Best practices

For write a code, optimized with all frameworks, you must use some best practices.

  • Avoid very large partition: so that they fit in a worker's available memory.
  • Avoid very large graphs: because that can create an overhead on task.
  • Learn techniques for customization: in order to improve the efficiency of your processes.
  • Stop using Dask when no longer needed: like when you are iterating on a much smaller amount of data (to_backend().
  • Persist in distributed RAM when you can: in doing so, accessing RAM memory will be faster.
  • Processes and threads: be careful to separate numeric work from text data to maintain efficiency.

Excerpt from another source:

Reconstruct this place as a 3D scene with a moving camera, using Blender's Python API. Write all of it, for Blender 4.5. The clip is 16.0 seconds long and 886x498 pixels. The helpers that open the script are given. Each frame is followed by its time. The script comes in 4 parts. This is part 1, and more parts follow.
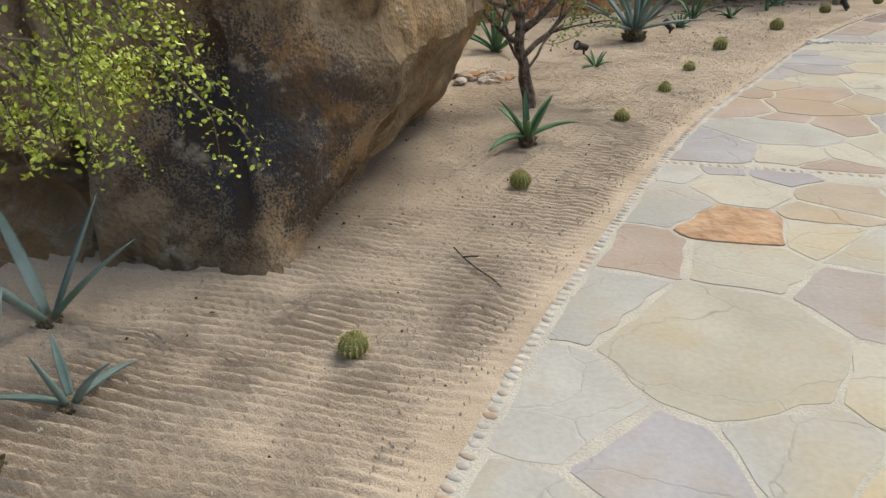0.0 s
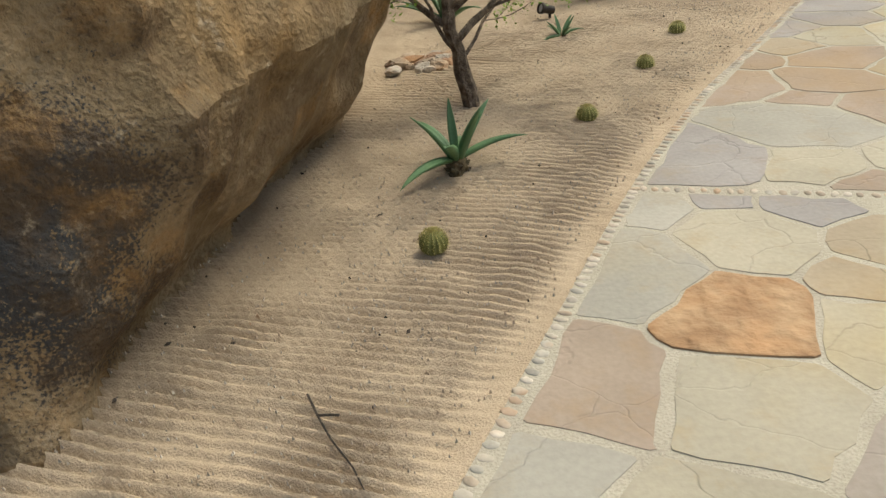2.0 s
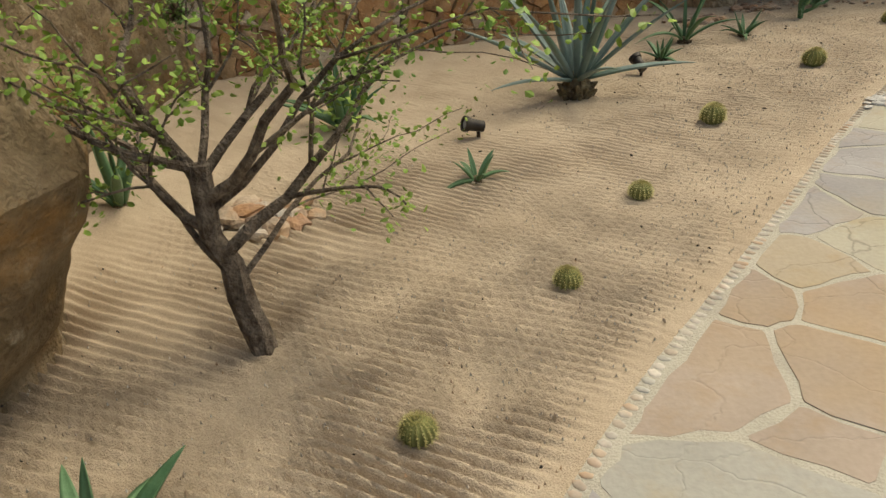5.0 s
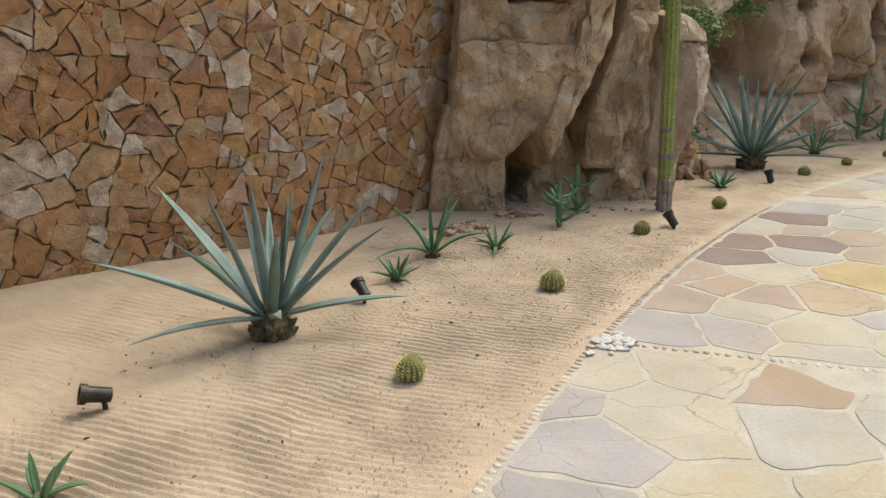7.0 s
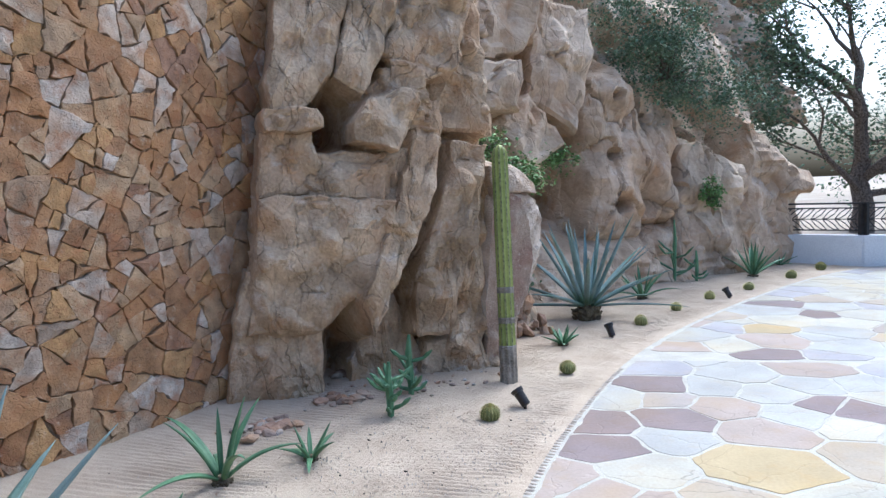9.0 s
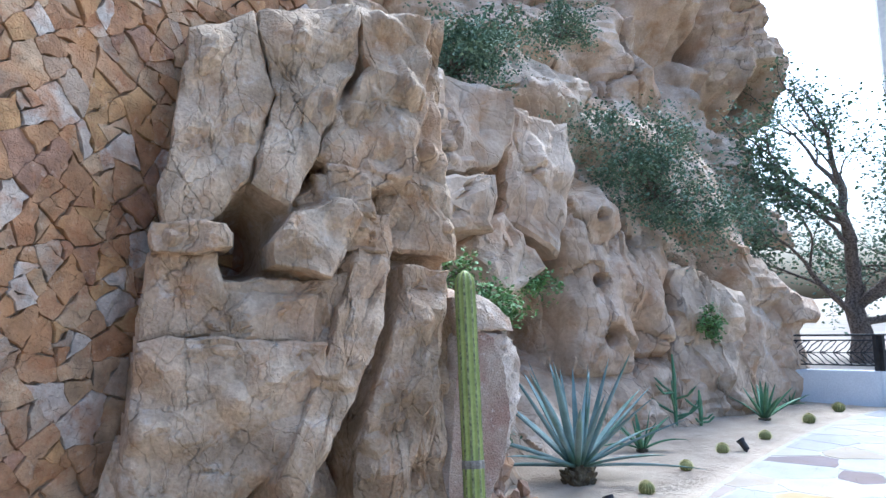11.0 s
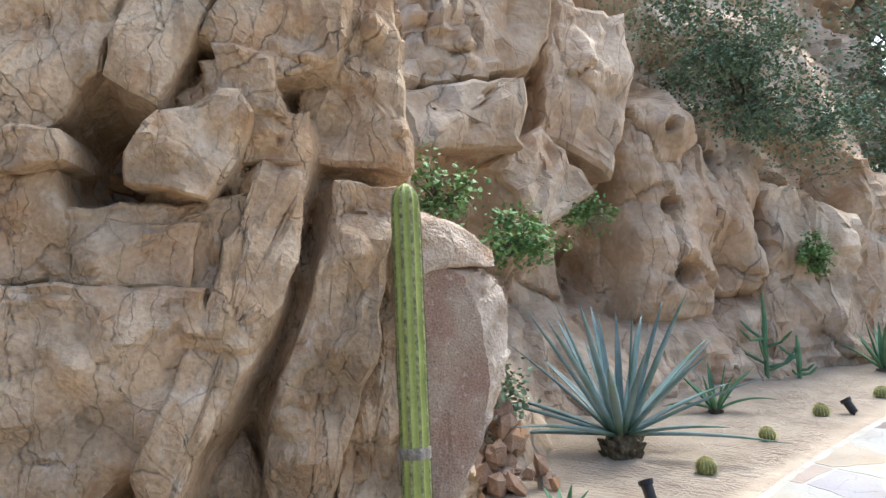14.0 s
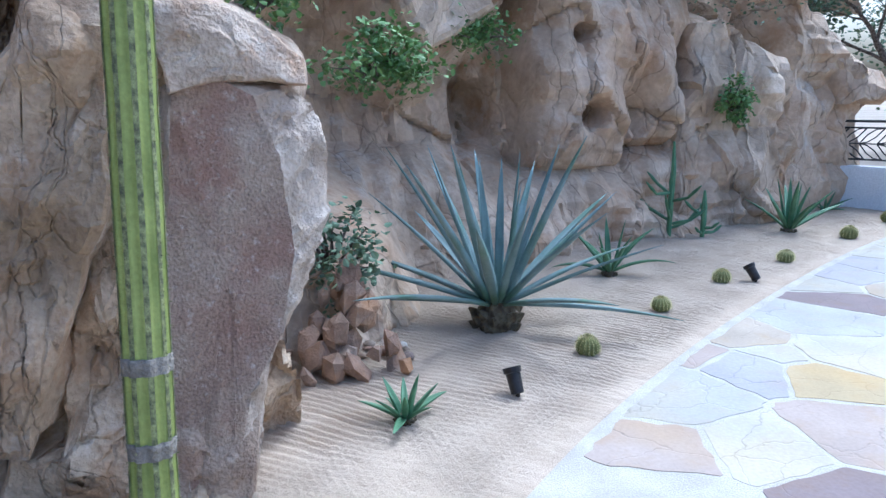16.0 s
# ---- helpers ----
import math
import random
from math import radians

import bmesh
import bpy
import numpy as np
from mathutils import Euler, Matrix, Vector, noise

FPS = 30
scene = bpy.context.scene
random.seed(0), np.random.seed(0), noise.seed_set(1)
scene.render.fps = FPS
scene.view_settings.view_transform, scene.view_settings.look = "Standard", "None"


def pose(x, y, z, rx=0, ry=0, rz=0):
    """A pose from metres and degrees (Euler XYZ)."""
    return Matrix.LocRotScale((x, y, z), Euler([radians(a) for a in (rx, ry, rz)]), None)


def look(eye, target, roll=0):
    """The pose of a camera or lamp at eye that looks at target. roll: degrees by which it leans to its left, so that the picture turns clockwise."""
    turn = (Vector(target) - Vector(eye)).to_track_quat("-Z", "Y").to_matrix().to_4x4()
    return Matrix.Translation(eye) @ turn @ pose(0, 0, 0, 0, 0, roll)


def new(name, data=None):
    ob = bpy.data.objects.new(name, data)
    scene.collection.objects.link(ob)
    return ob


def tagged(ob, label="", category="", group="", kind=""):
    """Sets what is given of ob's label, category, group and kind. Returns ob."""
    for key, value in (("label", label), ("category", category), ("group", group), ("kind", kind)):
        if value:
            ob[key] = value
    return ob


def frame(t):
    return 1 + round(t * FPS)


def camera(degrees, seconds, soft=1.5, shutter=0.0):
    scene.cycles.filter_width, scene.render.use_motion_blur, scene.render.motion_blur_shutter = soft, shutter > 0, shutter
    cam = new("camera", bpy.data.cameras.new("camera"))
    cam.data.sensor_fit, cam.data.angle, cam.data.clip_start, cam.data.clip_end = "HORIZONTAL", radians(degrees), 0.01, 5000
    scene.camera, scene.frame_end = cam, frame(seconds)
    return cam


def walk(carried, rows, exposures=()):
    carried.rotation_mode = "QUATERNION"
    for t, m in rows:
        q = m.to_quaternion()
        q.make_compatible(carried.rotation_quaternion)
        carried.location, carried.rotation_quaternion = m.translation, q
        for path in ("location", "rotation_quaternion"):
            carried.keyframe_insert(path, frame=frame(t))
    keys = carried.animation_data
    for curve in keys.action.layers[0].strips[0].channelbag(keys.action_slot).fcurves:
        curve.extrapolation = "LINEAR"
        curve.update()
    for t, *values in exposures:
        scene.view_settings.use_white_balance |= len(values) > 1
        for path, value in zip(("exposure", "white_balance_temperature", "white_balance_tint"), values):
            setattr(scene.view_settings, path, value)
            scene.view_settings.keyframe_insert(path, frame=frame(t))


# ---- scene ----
cam = camera(65.5, 16.0)
PATH = [
    (0, (0.254, -1.441, 1.319), (0.173, 0.359, 0.452), -2.4),
    (0.5, (0.406, -1.177, 1.373), (0.023, 0.547, 0.435), -7.0),
    (1, (0.51, -0.91, 1.349), (0.08, 0.746, 0.312), -9.2),
    (1.5, (0.591, -0.511, 1.336), (0.37, 1.225, 0.368), -7.3),
    (2, (0.72, -0.23, 1.294), (0.596, 1.506, 0.31), -7.7),
    (2.5, (0.948, 0.087, 1.269), (0.86, 1.801, 0.243), -5.3),
    (3, (1.021, 0.438, 1.269), (0.921, 2.179, 0.289), -1.4),
    (5.5, (1.833, 2.099, 1.449), (1.616, 3.851, 0.51), -7.1),
    (6, (2.1, 2.378, 1.459), (1.878, 4.2, 0.666), -8.7),
    (6.5, (2.378, 2.688, 1.506), (2.368, 4.559, 0.798), -3.7),
    (7, (2.684, 2.832, 1.498), (2.898, 4.744, 0.955), -2.0),
    (7.5, (2.84, 3.076, 1.553), (3.236, 4.99, 1.132), 1.8),
    (8, (2.852, 3.398, 1.625), (3.497, 5.272, 1.356), 0.0),
    (8.5, (2.916, 3.655, 1.587), (3.618, 5.516, 1.382), -2.5),
    (11, (3.709, 5.077, 1.7), (4.484, 6.912, 1.878), -2.2),
    (11.5, (3.828, 5.258, 1.699), (4.656, 7.037, 2.084), -5.3),
    (12, (3.98, 5.308, 1.694), (4.733, 7.09, 2.2), -1.6),
    (12.5, (4.26, 5.447, 1.679), (5.052, 7.207, 2.203), -1.9),
    (13, (4.502, 5.655, 1.595), (5.281, 7.426, 2.103), -4.5),
    (13.5, (4.752, 5.865, 1.627), (5.568, 7.643, 2.042), -8.3),
    (14, (4.963, 6.032, 1.597), (5.448, 7.972, 1.624), -3.7),
    (14.5, (5.154, 6.199, 1.564), (5.47, 8.153, 1.277), -3.3),
    (15, (5.308, 6.506, 1.567), (5.746, 8.412, 1.148), 2.3),
    (15.5, (5.477, 6.705, 1.515), (5.991, 8.571, 1.012), -1.2),
    (16, (5.69, 6.985, 1.5), (6.364, 8.812, 1.056), -0.9),
]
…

  • Load data with Dask or Spark: for instance, if you need to work with large Python objects, let Dask create them (instead of creating them outside Dask or Spark and then handing thom over the framework).
  • Avoid using VDataFrame or VSeries outside the unit tests
  • Avoid calling compute repeatedly: as this can lower performance.

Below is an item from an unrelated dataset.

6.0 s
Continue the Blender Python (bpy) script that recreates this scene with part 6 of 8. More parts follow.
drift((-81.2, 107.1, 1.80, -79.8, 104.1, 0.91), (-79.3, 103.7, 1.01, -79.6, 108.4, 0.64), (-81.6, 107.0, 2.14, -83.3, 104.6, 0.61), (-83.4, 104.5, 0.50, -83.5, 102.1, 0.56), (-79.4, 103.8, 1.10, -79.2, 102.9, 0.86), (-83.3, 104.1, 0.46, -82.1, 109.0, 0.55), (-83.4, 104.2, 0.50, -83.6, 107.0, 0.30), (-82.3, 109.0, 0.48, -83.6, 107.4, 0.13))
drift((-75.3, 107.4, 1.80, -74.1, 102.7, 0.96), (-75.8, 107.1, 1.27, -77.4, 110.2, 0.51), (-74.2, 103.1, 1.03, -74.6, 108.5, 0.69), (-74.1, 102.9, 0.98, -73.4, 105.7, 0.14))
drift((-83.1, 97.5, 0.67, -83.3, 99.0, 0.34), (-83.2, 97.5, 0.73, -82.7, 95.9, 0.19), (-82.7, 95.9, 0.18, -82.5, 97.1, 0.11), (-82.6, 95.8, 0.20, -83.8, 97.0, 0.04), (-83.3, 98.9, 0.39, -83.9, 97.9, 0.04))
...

  • Avoid iterate over rows or columns of DataFrame: Use apply() or apply_rows() to distribute the code in the cluster and GPU.

If you know that the volume of data is compatible with one node, you can convert a distributed dataframe to BackendDataFrame and continue to manipulate the data locally. Use the .to_backend() to convert a Dataframe to a local Pandas like Dataframe or .to_ndarray() to convert a DataFrame to a local numpy like array.